## Start

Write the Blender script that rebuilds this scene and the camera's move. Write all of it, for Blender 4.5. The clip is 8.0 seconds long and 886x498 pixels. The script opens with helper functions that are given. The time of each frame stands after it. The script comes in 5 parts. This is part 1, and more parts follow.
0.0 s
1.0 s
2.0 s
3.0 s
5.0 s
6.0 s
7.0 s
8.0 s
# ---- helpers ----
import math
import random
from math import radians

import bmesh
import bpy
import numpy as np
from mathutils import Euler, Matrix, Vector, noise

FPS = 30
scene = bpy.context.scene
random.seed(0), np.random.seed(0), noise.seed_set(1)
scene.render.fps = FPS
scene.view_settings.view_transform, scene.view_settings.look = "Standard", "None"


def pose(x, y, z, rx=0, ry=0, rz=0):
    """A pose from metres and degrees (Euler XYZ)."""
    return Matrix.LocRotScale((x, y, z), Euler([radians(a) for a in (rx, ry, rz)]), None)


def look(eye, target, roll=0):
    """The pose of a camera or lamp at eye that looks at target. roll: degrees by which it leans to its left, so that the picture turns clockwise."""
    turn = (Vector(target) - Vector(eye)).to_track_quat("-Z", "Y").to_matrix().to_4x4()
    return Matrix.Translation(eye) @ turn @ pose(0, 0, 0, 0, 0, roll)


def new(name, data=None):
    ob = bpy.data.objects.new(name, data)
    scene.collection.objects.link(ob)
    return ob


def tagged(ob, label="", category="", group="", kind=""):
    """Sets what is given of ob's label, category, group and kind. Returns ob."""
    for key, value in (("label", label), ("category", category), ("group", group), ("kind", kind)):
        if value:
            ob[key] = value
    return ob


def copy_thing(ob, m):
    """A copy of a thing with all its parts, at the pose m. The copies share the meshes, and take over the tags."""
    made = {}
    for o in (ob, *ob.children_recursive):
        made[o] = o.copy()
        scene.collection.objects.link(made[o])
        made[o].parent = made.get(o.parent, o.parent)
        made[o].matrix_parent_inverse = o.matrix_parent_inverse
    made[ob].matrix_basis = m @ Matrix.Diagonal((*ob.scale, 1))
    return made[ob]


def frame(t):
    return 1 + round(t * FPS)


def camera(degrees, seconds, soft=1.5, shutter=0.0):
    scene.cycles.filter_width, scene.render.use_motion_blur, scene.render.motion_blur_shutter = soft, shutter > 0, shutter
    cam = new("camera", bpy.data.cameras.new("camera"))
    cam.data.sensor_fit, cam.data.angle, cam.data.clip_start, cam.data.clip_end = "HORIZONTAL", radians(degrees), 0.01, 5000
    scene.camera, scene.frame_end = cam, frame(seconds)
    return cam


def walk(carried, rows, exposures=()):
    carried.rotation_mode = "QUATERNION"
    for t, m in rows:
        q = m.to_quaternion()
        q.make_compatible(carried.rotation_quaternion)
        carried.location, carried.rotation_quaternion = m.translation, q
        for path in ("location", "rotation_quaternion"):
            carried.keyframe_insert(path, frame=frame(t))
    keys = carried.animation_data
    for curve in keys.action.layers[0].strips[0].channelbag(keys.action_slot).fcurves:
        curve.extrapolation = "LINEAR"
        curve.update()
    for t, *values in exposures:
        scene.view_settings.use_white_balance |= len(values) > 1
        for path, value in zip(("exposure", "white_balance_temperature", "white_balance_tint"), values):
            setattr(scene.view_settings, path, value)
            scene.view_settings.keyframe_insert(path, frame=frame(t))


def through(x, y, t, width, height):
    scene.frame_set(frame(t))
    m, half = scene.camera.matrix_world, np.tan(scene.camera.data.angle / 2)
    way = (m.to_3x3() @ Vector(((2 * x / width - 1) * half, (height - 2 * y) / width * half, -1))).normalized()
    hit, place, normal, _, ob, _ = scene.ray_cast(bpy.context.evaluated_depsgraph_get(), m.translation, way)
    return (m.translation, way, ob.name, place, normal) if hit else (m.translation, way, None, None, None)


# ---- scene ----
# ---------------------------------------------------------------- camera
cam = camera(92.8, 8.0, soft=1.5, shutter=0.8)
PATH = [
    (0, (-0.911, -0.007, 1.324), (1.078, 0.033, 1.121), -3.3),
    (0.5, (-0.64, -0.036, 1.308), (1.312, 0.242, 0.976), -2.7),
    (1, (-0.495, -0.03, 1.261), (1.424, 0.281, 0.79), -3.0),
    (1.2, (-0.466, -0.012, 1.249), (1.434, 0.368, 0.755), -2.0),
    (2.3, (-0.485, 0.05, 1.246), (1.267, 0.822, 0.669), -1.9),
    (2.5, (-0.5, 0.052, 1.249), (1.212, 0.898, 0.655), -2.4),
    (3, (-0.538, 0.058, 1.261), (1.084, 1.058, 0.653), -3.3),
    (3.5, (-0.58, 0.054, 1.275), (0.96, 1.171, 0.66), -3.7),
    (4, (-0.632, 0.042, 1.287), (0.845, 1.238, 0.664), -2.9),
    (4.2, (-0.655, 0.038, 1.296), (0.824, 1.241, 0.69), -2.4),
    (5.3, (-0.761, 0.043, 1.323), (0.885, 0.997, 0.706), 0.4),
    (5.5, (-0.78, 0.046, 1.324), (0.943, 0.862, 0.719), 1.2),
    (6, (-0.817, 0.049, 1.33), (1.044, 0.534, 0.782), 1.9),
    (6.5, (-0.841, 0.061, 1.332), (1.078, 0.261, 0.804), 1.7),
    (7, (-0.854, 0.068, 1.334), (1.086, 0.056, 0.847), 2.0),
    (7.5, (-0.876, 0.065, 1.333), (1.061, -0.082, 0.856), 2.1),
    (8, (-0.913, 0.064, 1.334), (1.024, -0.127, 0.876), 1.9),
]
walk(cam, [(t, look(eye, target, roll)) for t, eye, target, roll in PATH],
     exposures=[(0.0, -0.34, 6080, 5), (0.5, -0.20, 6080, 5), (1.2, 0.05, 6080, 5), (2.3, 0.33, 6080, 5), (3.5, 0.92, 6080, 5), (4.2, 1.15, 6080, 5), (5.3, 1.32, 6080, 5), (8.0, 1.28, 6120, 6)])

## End
## Start

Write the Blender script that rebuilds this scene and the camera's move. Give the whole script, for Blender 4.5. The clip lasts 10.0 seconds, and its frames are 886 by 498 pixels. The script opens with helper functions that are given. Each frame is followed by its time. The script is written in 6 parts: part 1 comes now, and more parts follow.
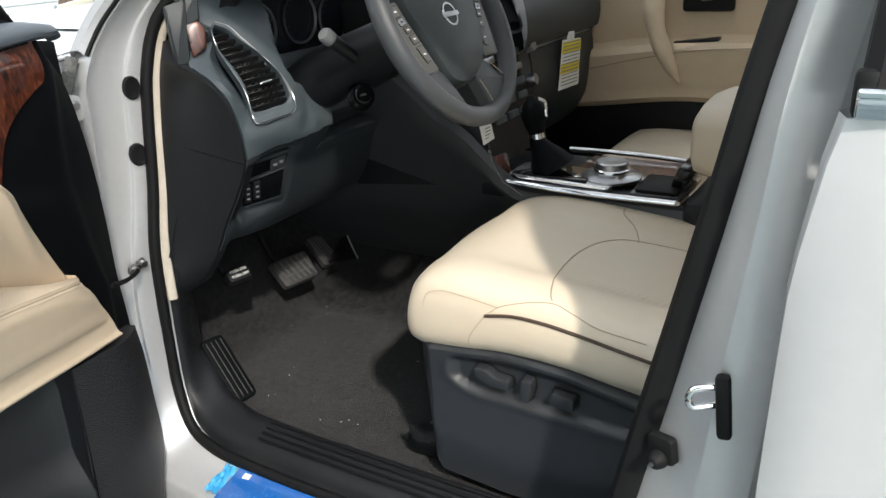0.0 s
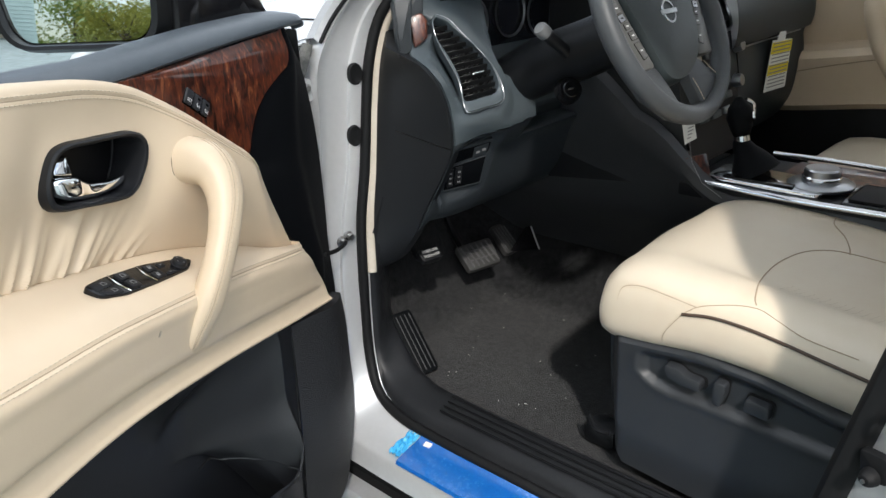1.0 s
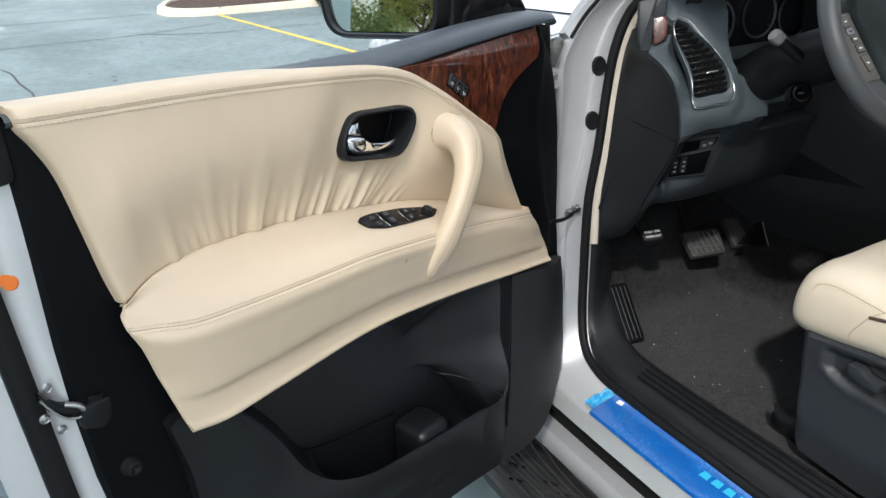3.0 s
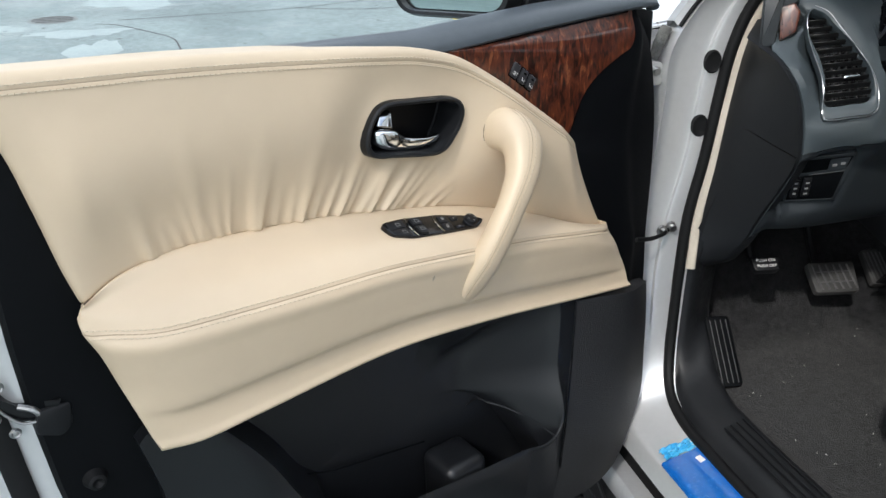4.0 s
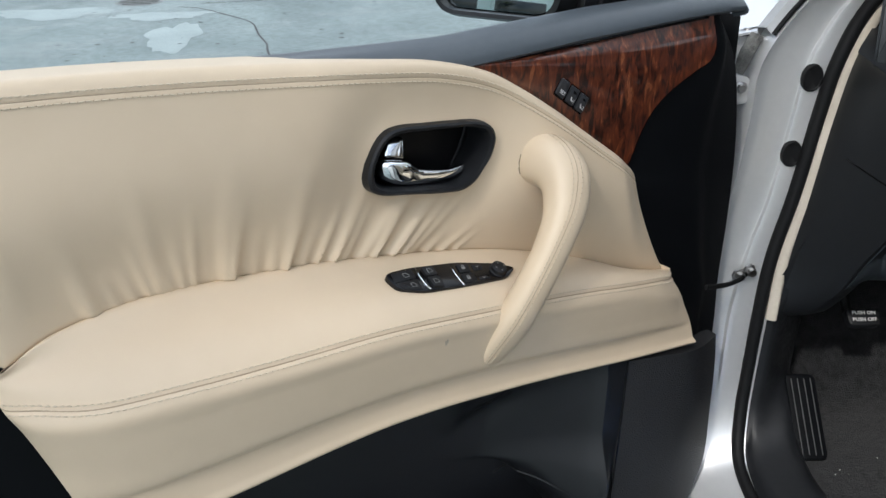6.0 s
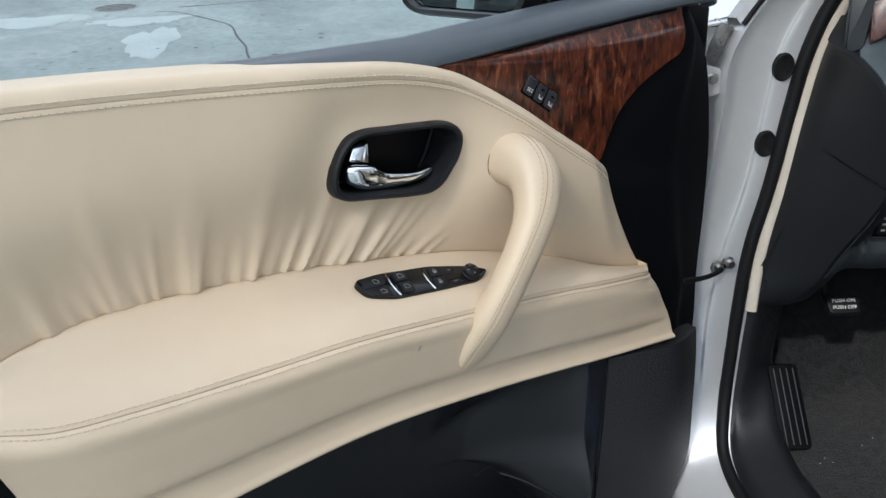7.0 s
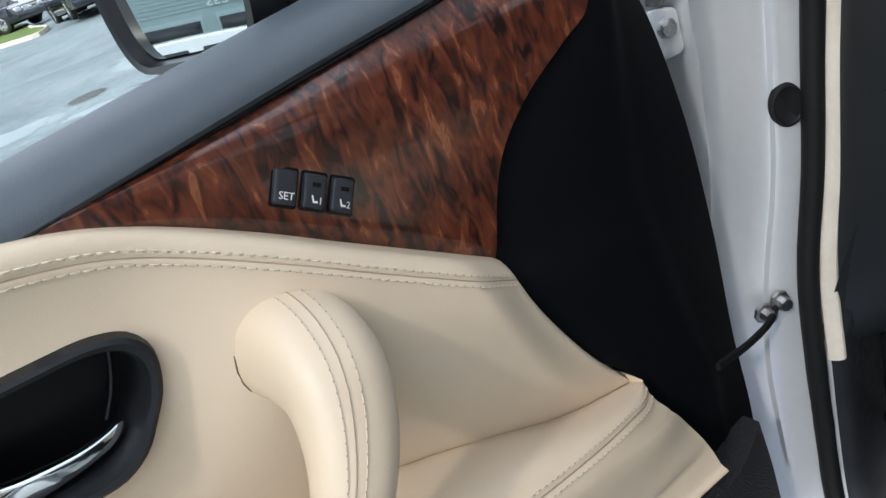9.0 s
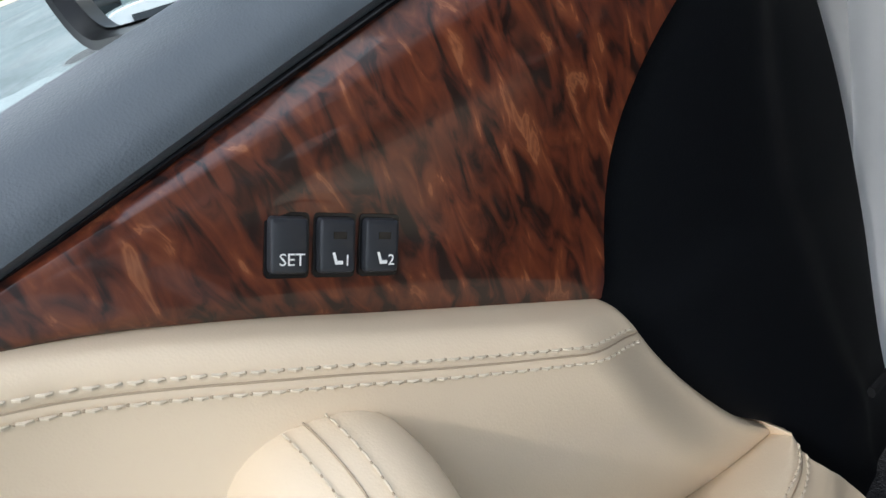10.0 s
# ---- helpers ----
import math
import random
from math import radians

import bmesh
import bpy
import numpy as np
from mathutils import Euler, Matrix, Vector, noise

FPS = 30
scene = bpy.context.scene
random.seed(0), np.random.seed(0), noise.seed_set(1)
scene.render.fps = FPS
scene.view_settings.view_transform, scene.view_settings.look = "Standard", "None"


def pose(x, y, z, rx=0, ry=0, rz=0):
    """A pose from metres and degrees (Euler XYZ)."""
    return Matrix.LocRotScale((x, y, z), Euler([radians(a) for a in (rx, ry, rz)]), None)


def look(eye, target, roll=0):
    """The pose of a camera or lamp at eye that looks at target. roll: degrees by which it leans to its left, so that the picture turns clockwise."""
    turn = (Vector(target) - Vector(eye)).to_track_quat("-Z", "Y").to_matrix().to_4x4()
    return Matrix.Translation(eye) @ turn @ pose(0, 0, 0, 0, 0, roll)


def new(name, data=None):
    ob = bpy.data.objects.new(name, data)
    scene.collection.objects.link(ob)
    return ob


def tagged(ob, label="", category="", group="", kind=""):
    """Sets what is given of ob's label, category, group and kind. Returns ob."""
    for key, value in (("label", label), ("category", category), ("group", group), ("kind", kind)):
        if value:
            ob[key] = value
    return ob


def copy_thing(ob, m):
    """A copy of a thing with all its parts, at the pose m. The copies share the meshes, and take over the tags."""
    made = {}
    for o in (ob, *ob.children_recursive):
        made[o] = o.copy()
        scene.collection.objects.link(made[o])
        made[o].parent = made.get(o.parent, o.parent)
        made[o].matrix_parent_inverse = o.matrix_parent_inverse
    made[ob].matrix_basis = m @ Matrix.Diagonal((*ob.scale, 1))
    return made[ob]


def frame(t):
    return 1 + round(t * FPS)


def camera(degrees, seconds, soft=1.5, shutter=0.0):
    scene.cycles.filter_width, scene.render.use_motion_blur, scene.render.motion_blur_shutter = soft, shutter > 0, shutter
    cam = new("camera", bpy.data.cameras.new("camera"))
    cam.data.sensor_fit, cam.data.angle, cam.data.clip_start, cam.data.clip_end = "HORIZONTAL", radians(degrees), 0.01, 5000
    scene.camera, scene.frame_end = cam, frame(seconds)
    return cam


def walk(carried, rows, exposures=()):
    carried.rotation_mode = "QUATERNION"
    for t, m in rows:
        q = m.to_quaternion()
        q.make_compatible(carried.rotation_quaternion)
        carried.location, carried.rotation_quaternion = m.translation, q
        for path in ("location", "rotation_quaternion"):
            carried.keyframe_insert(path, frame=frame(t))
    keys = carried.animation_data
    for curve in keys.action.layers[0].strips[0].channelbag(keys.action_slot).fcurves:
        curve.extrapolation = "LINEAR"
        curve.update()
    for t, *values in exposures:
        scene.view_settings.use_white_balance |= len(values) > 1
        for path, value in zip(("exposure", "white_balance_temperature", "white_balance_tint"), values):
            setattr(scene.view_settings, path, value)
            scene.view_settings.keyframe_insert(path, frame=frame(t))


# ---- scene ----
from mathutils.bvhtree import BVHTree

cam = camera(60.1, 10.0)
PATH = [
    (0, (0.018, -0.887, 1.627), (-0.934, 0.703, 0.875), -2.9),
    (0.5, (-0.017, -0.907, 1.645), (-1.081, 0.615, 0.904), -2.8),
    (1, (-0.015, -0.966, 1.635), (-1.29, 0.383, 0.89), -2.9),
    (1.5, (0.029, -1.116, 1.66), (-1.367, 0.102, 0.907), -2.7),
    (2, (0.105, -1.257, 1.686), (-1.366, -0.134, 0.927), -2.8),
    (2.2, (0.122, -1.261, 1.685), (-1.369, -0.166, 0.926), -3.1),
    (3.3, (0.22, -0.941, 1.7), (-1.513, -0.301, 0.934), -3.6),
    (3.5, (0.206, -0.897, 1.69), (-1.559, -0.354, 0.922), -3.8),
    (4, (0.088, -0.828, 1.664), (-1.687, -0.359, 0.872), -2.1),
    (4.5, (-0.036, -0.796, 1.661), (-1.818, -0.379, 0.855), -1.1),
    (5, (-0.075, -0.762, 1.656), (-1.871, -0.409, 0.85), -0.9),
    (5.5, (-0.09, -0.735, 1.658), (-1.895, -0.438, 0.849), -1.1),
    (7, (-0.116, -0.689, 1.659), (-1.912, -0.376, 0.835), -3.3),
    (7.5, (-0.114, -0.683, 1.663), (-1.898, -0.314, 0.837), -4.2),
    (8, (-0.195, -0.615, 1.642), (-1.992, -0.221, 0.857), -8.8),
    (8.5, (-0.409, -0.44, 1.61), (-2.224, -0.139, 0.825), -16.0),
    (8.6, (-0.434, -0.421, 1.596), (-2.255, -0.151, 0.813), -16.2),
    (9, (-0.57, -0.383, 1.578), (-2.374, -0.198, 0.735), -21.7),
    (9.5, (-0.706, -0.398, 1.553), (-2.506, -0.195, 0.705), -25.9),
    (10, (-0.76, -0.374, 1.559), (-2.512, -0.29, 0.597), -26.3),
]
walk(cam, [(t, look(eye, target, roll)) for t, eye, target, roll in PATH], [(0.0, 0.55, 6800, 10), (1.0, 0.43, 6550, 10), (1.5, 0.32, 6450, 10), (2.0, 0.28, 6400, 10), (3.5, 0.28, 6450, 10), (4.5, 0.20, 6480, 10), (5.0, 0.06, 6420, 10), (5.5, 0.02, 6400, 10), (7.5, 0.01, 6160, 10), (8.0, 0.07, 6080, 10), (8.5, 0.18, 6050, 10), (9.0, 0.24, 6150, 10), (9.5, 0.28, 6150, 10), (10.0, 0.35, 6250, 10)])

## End

Task → Within the listing above, locate the line containing "scene.frame_set(frame(t))" and the line containing "return (m.translation, way, ob.name, place, normal)". Reproduce those two lines and all lines between them exactly, with nothing added.

Solution →
    scene.frame_set(frame(t))
    m, half = scene.camera.matrix_world, np.tan(scene.camera.data.angle / 2)
    way = (m.to_3x3() @ Vector(((2 * x / width - 1) * half, (height - 2 * y) / width * half, -1))).normalized()
    hit, place, normal, _, ob, _ = scene.ray_cast(bpy.context.evaluated_depsgraph_get(), m.translation, way)
    return (m.translation, way, ob.name, place, normal) if hit else (m.translation, way, None, None, None)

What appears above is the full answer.